What is the issue?
- Although food production has increased tremendously, farmer incomes have not been impacted positively.
- This calls for massive structural reforms on the lines proposed by Niti Aayog.
What is the proposal?
- The central government is pitch for restructuring agricultural marketing to double farm income by 2022.
- NITI Aayog member Ramesh Chand recently said that bringing agriculture marketing into the Concurrent or Union list is imperative to benefit farmers.
- While many states too have welcomed this, some are sternly opposed to it and argue that it would be a disaster for agriculture and co-operative federalism.
- Significantly, the “Committee on Doubling Farmer’s Income” (Dalwai Committee) has supported the Niti Aayog’s stand.
- Besides this, the committee has also recommended rolling out the model Agriculture Produce Marketing Committee (APMC) Act 2017.
- This, it believes is needed to facilitate pan-India operations, through single-point levy of taxes.
- These are touted to promote direct interface between farmers and end-users, and give farmers greater freedom to sell their produce for better prices.
Why is focus on markets needed?
- The country’s food production has increased tremendously from just 51 million tonnes in 1950-51 to about 252 million tonnes in 2014-15.
- However, farm income did not grow much, which was also highlighted by the National Commission on Farmers (NCF) headed by MS Swaminathan.
- On an average, the income realised from cultivation at current prices worked out to be only about Rs.101 a day during 2012-13.
- Significantly, as early as 1976, the “National Commission on Agriculture” had noted that higher output alone will not provide higher income to farmers.
- This anomaly is due to the lack of proper marketability for agro-produce, and becomes amply clear in the usual distresses that follows bumber harvests.
- Had the markets been integrated, the surplus produce would have been transferred to deficit regions to help easy the “Pleanty Paradox”.
What is the current situation?
- Farmer’s participation in agri-markets is equally worrisome and their share as a percentage of the Consumer Price is a merely in the range of 15- 40%.
- Middlemen dominance is primarily responsible for farmers not getting a reasonable price for their produce, which lowers farm income and profitability.

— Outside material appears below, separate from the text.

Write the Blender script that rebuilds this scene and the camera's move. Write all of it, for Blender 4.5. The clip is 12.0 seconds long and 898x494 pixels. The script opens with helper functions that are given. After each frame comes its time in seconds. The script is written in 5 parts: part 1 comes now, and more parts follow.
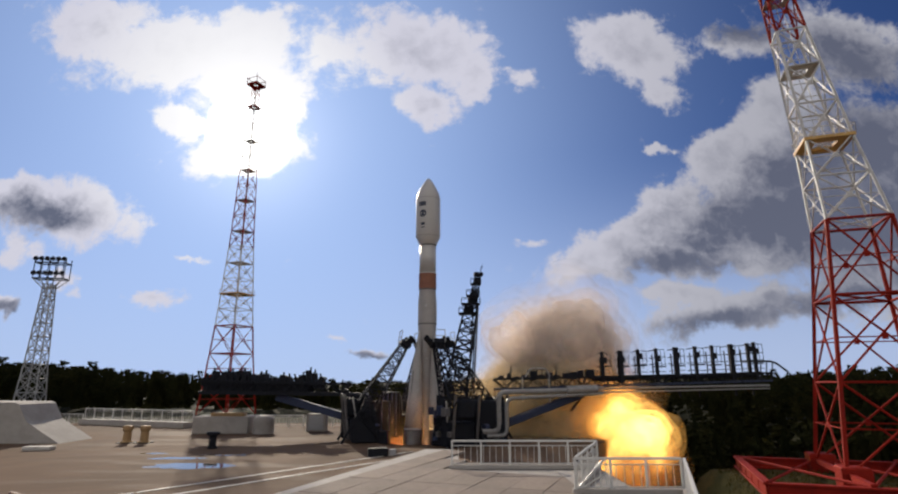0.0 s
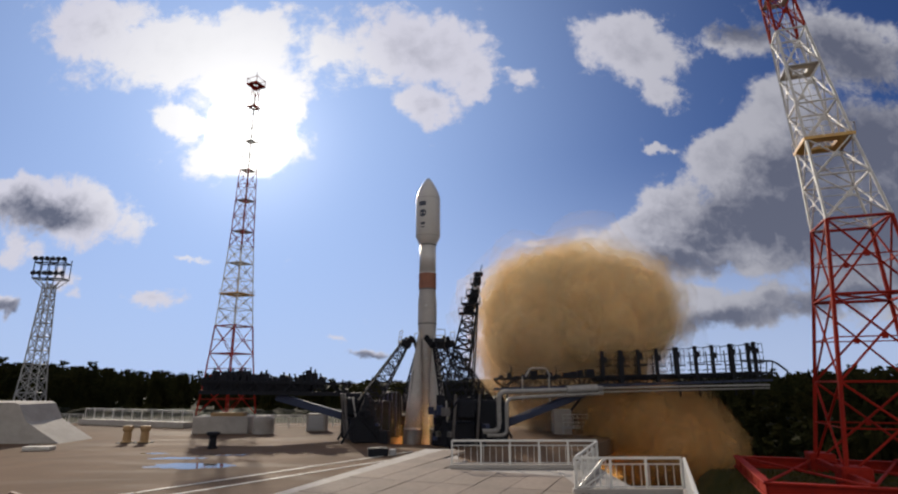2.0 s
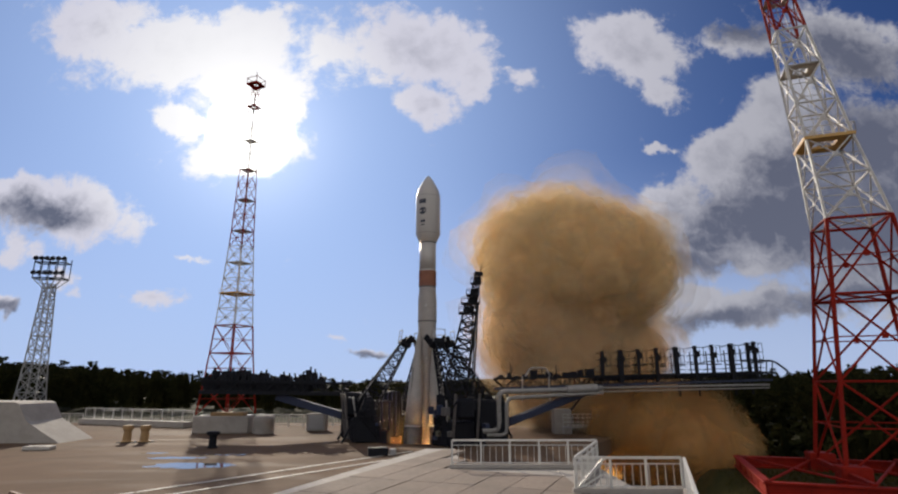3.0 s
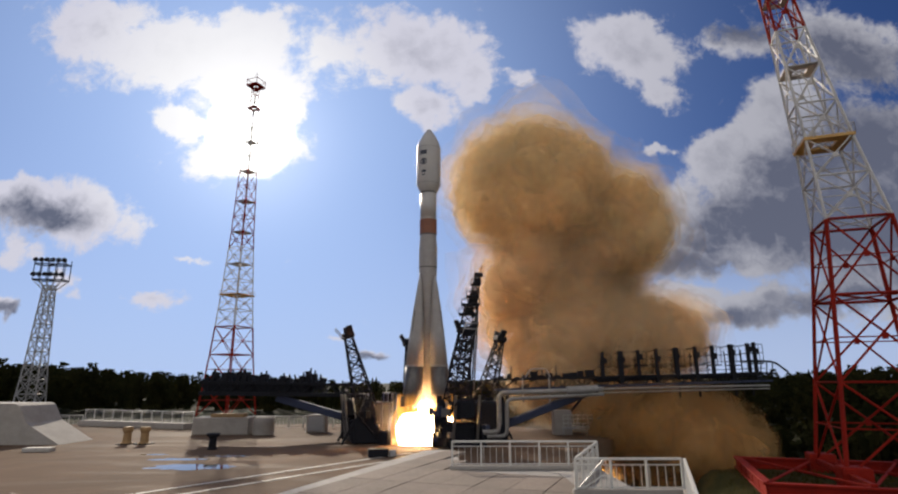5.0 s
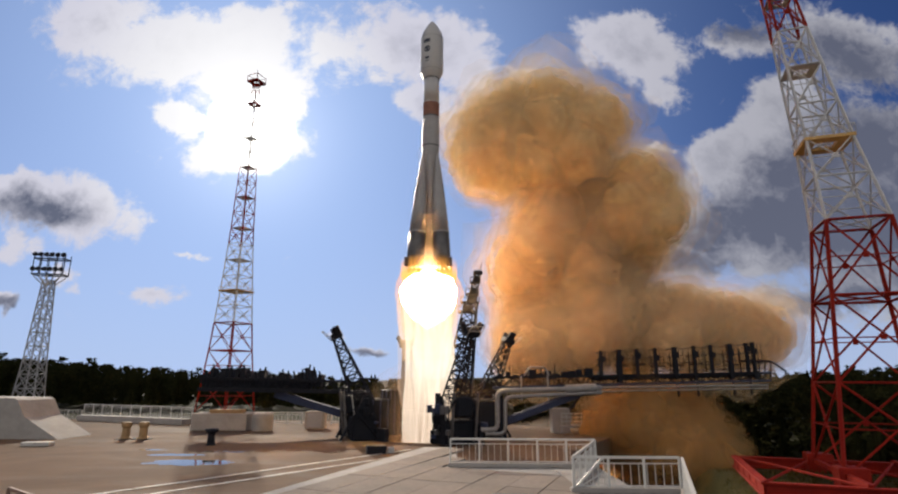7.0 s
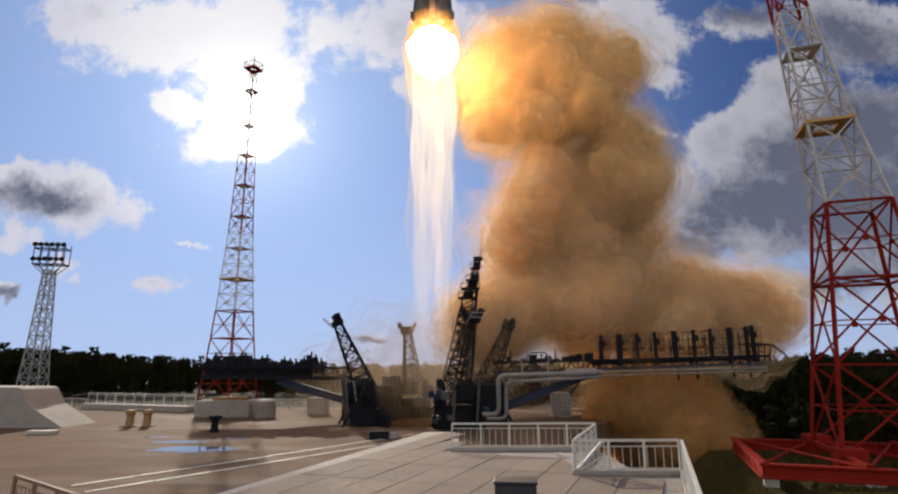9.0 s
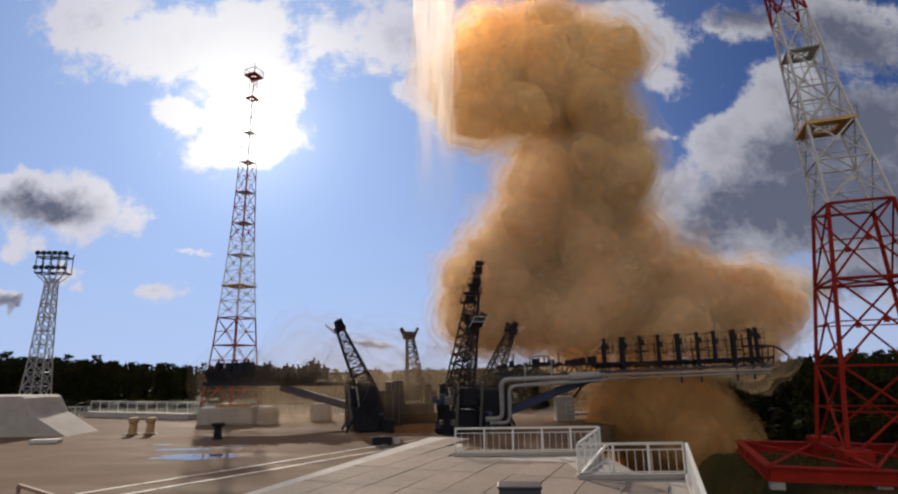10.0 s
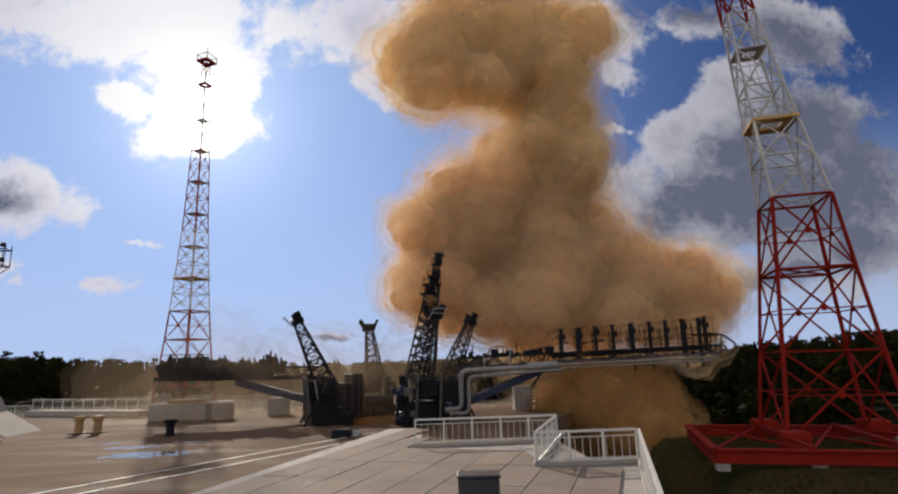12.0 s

- Significantly, The Committee of State Ministers, in charge of Agricultural Marketing, has noted that of the regulated markets only:
- two-thirds have covered and open auction platforms
- one-fourth have common drying yards
- less than one-tenth have Cold storage units
- less than one-third grading facilities
- Very few have electronic weigh-bridges
- The committee also noted that the post-harvest losses of various commodities ranged from 6 to 18%.
- All these conditions therefore, leaves the farmers with no choice but to demand higher minimum support price (MSP) and procurement.
What is the way ahead?
- The country will achieve sustained food security only when the farmer incomes are secured and “production and marketing” to achieve the same.
- While farmers need to be empowered with greater autonomy for marketing, the intermediary culture needs to be systematically scrapped.
- Also, the seasonal spike in prices of perishable commodities that pushes up the food inflation cannot be addressed without improving the supply chain.
- Significantly, almost 40% of all fruits and vegetables are lost annually in India between the grower and the consumer.
- This is mainly due to lack of storage facilities, a weak transportation system, and bad roads, which needs to be addressed by inviting massive investments.
- Also, as climate change is expected to pose more challenges, states alone can’t handle these effectively due to technological shortcomings.